Da sitzen sie unter Palmen und Hibiskusblüten, im Garten eines kleinen Hotels abseits der Croisette: Sandra Hüller, Peter Simonischek und Maren Ade. Am Vortag haben sie ihren Film "Toni Erdmann" im Wettbewerb von Cannes präsentiert, und alles, was danach passiert ist, lässt sie an diesem sonnigen Morgen etwas verstrahlt aussehen. "Solche Momente will man in Stille genießen", sagt Simonischek. "Wie Beckenbauer als frischgekürter Weltmeister. Allein in der Mitte des Spielfelds."
Und still ist es wirklich hier, im Auge des Orkans. Als Ausläufer des Wirbelsturms liegt allerdings eine Ausgabe von Le Monde auf dem Gartentisch, mit einem Foto von Maren Ade auf der Titelseite und einer Hymne innen drin. Und das Branchenblatt Screen liegt da, das seit vielen Jahren zwölf internationale Großkritiker nach ihren Meinungen zu jedem Film im Wettbewerb fragt. Von vier überhaupt möglichen Punkten hat "Toni Erdmann" 3,8 bekommen. Das ist - und jetzt bitte festhalten - der höchste jemals erreichte Wert.
Cannes hat diesen Film gesehen und verrückt gespielt. Erst die Kritiker, dann das Publikum, dann die gesamte Branche. Es ist schwer in Worte zu fassen, was das bedeutet, nachdem acht Jahre lang überhaupt kein deutscher Regisseur im Wettbewerb vertreten war. Will man im Beckenbauer-Bild bleiben, ist da ein Land über Jahre nicht einmal in die Nähe des Tors gekommen, und jetzt hat ein einziger fulminanter Schuss aus der Tiefe des Raumes den Kasten praktisch zerlegt.
All die Aufregung ist verdient
"Die heben wir mal auf", sagt Maren Ade über die Ausgabe von Le Monde. "Das passiert ja nun nicht so oft." Und Sandra Hüller fügt an: "Was hier genau geschieht, werde ich ganz sicher erst zu Hause begreifen."
Mal abgesehen davon, dass kein Film einem Hype von der Größe, wie er hier gerade entsteht, überhaupt noch gerecht werden kann, hat "Toni Erdmann" all die Aufregung tatsächlich verdient. Nur, wie soll man dieses irre Erlebnis nennen? Eine gnadenlos präzise Milieustudie - aber welche gnadenlos präzise Milieustudie erntet tobendes Gelächter und Szenenapplaus? Ein bewegendes Vater-Tochter-Drama - aber in welchem bewegenden Vater-Tochter-Drama spielen Handschellen und Furzkissen eine tragende Rolle? Ein urdeutscher Film, der jede Vorstellung vom deutschen Kino sprengt? Ein Feelgood-Movie, das praktisch nur aus Feelbad-Momenten besteht? Alles nicht ganz falsch.

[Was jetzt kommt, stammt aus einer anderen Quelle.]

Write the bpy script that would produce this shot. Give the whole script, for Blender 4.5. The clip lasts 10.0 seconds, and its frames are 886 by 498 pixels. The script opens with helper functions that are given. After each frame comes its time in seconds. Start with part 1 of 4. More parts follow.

Nur die einfache Nacherzählung des Plots, die führt ein wenig in die Irre. Da ist nämlich, einerseits, der pensionierte, altlinke und ziemlich vereinsamte Musiklehrer Winfried (Peter Simonischek), der immer ein Faschingsgebiss in der Hemdtasche trägt. Deppenzähne rein, Perücke auf, ein triumphierendes Grinsen ins Gesicht, und schon quatscht er die Welt mit frei improvisiertem Unsinn zu. Aber dann stirbt sein Hund. Klingt doch einfach - ein trauriger Clown.
Andererseits ist da Ines (Sandra Hüller), seine etwa dreißigjährige Tochter, die ihre Rüstung aus Bluse und Businesskostüm seit Jahren nicht mehr abgelegt hat. Eine furchterregend kompetente Frau, die als Unternehmensberaterin in Bukarest arbeitet, viel Effizienz ins Land und viele Rumänen um den Job bringt. Zum Leben kommt sie eher nicht, und noch weniger dazu, mal ihren Vater anzurufen. Klingt auch nicht kompliziert - eine steife, vom Kapitalismus sich selbst entfremdete Karrierefrau?